■ What is needed ■
Find the string "Python" in the entries and copy each line that has it.

---------- Extracted records ----------

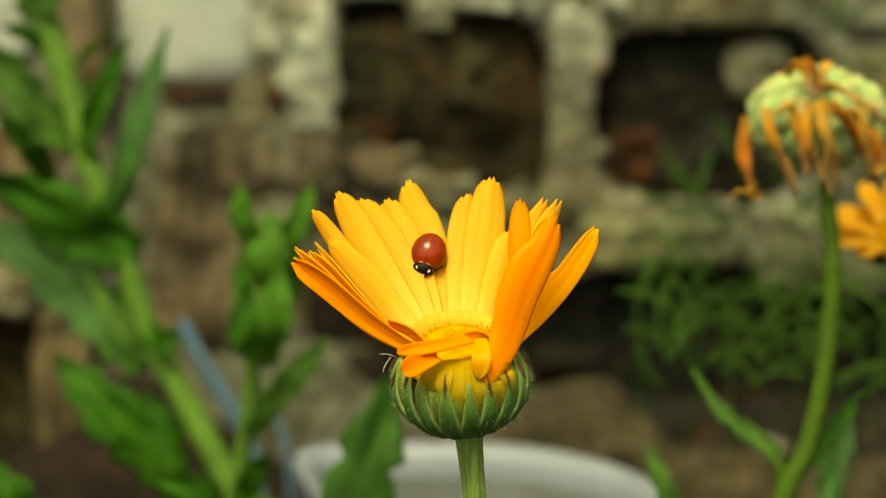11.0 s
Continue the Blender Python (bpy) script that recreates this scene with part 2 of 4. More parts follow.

----------
---------- Extracted records ----------

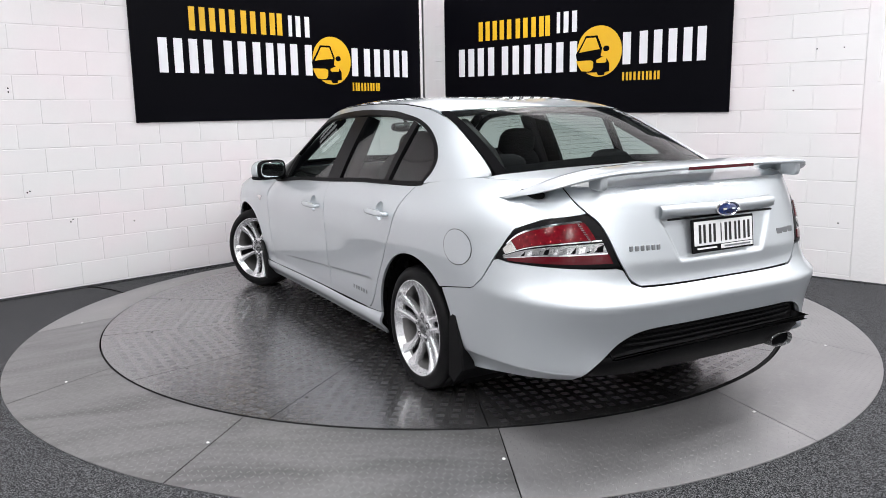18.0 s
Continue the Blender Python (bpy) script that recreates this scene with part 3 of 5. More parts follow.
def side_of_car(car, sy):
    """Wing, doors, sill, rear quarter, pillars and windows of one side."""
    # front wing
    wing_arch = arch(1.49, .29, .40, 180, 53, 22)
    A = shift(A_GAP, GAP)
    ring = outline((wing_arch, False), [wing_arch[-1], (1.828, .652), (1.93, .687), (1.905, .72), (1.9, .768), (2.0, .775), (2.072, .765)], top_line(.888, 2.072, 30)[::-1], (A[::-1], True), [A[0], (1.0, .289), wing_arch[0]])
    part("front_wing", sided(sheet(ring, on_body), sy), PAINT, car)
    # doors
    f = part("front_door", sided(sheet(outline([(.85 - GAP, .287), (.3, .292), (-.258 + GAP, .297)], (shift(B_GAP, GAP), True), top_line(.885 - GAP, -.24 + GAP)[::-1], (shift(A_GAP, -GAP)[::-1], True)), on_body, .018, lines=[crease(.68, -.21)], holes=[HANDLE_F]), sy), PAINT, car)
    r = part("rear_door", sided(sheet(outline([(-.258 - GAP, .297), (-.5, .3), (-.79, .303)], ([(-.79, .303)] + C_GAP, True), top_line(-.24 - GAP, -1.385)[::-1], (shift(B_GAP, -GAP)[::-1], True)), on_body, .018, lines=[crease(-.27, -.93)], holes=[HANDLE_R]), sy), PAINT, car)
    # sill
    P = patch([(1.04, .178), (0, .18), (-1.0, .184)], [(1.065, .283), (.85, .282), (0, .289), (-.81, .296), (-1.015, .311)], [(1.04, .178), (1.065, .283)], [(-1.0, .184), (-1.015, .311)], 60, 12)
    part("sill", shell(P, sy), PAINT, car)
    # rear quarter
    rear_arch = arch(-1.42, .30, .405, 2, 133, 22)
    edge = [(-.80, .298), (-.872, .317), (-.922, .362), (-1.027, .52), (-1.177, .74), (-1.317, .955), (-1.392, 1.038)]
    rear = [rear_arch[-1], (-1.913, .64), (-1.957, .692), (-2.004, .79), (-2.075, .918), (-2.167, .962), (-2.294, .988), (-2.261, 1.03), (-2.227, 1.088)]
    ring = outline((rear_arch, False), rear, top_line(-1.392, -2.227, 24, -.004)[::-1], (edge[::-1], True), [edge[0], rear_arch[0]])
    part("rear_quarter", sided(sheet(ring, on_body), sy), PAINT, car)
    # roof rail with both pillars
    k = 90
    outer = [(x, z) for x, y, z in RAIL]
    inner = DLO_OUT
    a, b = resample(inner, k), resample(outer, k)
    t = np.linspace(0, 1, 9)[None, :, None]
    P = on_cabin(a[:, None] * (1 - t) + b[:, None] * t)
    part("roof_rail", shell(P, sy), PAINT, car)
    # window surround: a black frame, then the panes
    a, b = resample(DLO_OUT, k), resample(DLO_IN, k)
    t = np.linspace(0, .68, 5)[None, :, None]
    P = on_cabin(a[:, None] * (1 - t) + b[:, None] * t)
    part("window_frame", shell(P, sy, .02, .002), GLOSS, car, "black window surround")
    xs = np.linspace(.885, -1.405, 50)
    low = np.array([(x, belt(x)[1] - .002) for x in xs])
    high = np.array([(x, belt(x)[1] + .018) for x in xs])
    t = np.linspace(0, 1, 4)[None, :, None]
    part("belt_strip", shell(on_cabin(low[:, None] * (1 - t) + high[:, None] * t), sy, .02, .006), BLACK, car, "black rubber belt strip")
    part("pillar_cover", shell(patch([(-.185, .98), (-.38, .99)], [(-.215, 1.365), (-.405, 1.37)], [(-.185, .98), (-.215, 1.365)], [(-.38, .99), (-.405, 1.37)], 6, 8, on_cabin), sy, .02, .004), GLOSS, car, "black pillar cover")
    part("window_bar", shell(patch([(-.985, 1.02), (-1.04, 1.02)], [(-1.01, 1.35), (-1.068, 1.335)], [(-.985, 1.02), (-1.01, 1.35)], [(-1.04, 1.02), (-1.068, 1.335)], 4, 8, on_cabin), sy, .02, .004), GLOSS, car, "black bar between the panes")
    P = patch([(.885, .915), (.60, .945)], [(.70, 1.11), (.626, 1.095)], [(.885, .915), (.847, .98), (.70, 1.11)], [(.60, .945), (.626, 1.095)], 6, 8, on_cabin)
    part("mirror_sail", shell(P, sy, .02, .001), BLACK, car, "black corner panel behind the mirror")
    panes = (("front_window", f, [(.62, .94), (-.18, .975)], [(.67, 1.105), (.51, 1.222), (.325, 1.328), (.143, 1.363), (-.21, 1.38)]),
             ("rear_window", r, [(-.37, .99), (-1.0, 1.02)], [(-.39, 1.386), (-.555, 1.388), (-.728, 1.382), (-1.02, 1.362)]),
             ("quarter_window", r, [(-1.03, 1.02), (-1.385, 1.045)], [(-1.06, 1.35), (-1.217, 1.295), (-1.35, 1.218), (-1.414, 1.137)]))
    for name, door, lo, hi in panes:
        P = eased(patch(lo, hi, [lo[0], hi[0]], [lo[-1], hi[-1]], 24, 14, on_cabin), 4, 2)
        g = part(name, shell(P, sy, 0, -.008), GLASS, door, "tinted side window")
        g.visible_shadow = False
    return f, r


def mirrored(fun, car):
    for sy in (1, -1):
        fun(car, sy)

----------

■ Solution to this task ■
Continue the Blender Python (bpy) script that recreates this scene with part 2 of 4. More parts follow.
Continue the Blender Python (bpy) script that recreates this scene with part 3 of 5. More parts follow.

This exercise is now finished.